Purchase home in my hometown of Aurora, CO for $320,000. Rehab is $30,000-45,000. ARV $450,000. Rent is around $2500-2600
Plan. Purchase using HELOC money for down payment of approx $64k. Closing cost and rehab. ARV should allow to do cash out refi to get my down and most of rehab cost back. Pay back HELOC.
Cash flow would be minimal here, but appreciation and equity would be greater. It is also very close to my primary making it easy to oversee and manage.
Option 2.
Purchase 4-5 homes in Jackson, MS. Most homes are around $100,000k and rent is around $800-1100. Rehab cost would be minimal, $5000-10,000 per home.

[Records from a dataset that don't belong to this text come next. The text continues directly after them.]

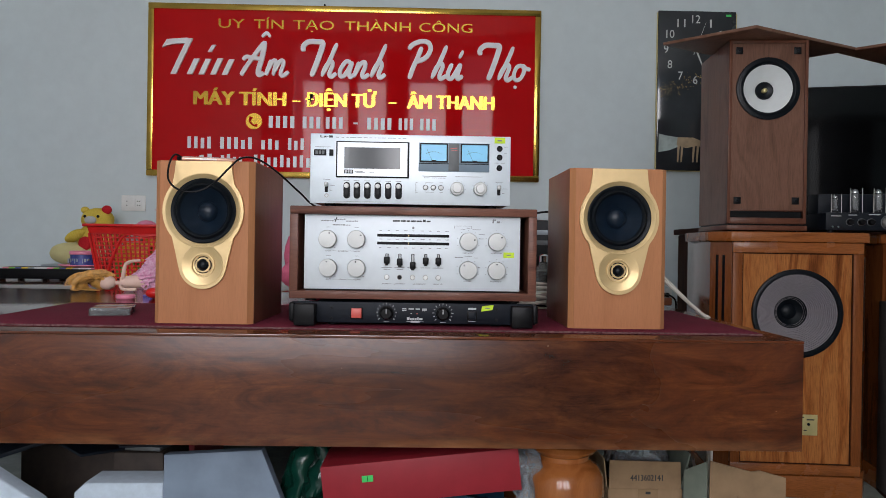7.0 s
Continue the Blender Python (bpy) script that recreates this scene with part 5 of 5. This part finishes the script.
standing_doll()
lying_doll()
cp = lathe([(0, 0), (0.026, 0), (0.029, 0.003), (0.029, 0.011), (0.026, 0.014), (0, 0.014)], 32)
single("pink_cap", cp, CAPPINK, "pink plastic bottle cap lying on the desk", "cap", pose(-0.943, 2.605, TZ))
cd = thing("violet_card", "violet plastic toy card lying on the desk", "toy", pose(-0.875, 2.745, TZ, 0, 0, 12))
part("card", slab([(-0.06, -0.03), (0.05, -0.03), (0.06, 0.03), (-0.03, 0.03)], 0, 0.006, 0.001), PURPLE, cd)
part("tab", box(0.01, 0.045, -0.018, 0.012, 0.0062, 0.016, 0.002), WHITE, cd)
single("small_box", box(-0.93, -0.84, 2.93, 2.98, TZ, TZ + 0.035, 0.003), BLACKM, "small dark plastic box behind the dolls", "box")
single("red_toy", blob((-0.862, 2.64, TZ + 0.017), (0.03, 0.02, 0.017), sub=3, rough=0.004), BASKET, "small red plastic toy beside the card", "toy")


# ---- things behind the stack ----
ct = thing("stacked_carton", "plain brown carton on the rear table behind the stack", "carton")
part("body", box(-0.02, 0.26, 3.72, 3.98, TZ, 0.948, 0.003), CARD, ct)
jar = thing("small_jar", "small yellow and white jar with a dark lid on the carton", "jar", pose(0.085, 3.80, 0.948, 0, 8, 0))
part("wall", lathe([(0, 0), (0.026, 0), (0.029, 0.012), (0.029, 0.06), (0, 0.06)], 28), TOYS[0], jar)
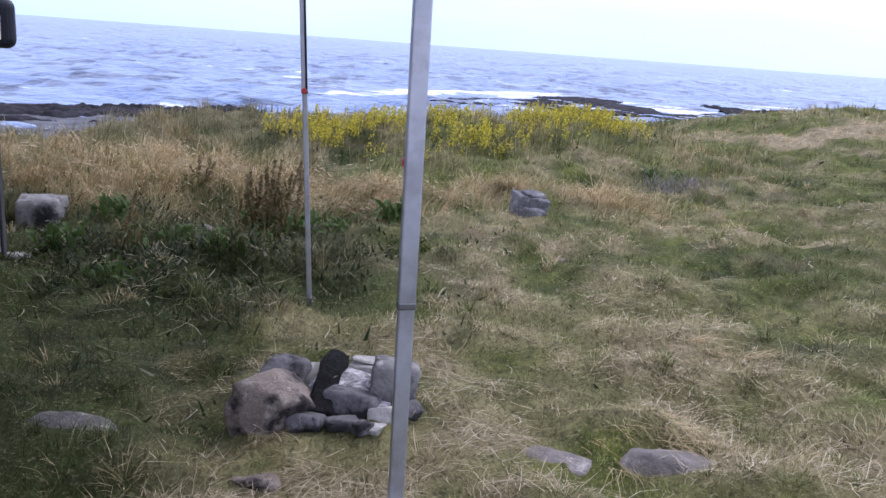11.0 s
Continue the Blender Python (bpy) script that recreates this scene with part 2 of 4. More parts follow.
def ash_material():
    m, n, bsdf = material("white_ash")
    co = n.add("ShaderNodeTexCoord").outputs["Object"]
    col = n.ramp(n.noise(co, 22.0, 6.0, 0.7, distortion=1.0), [(0.36, (0.03, 0.03, 0.03)), (0.5, (0.28, 0.27, 0.27)), (0.66, (0.62, 0.60, 0.60))])
    n.link(col, bsdf.inputs["Base Color"])
    bsdf.inputs["Roughness"].default_value = 0.95
    bump(n, bsdf, n.noise(co, 40.0, 5.0), 0.8, 0.01)
    return m


GROUND, SEA, CANOPY, ASH = ground_material(), sea_material(), canopy_material(), ash_material()
TURF = grass_material("turf_blades", thin=0.25)
STRAW = blade_material("dead_straw", [(0.0, (0.20, 0.155, 0.088)), (0.5, (0.37, 0.308, 0.198)), (1.0, (0.62, 0.54, 0.385))])
SEEDS = blade_material("grass_seed_heads", [(0.0, (0.22, 0.18, 0.09)), (0.5, (0.40, 0.340, 0.215)), (1.0, (0.62, 0.545, 0.39))])
STALK = blade_material("olive_stalk", [(0.0, (0.075, 0.092, 0.022)), (0.6, (0.150, 0.158, 0.048)), (1.0, (0.32, 0.285, 0.14))])
BRUSH = blade_material("grey_brush", [(0.0, (0.10, 0.09, 0.08)), (0.6, (0.20, 0.18, 0.165)), (1.0, (0.34, 0.31, 0.29))], thin=0.1)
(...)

Plan. Purchase using HELOC money for down payments of approx $20,000 per unit. Closing cost and rehabs.
Cash flow would be great, around $500-700 per unit but appreciation would be terrible. Most of these have not appreciated even $20,000 over last 4 years. Therefore I cannot cash out refi to get my down payments back. So HELOC loan would be paid back over course of 2-3 years using the cash flow. HELOC has locked in rate of 6.5% for next 12 months. Then it goes to prime -0.5%. These are not near where I live so I would need to also get PM in place.
I have full time W2 job. I have a primary resident with tons of equity even after taking out HELOC. I have another rental in Tampa (STR) and I also have a nest egg for emergency funds. The long term goal is to retire and live off of real estate. Cash flowing would speed that up, but not gaining any equity slows down the long term wealth.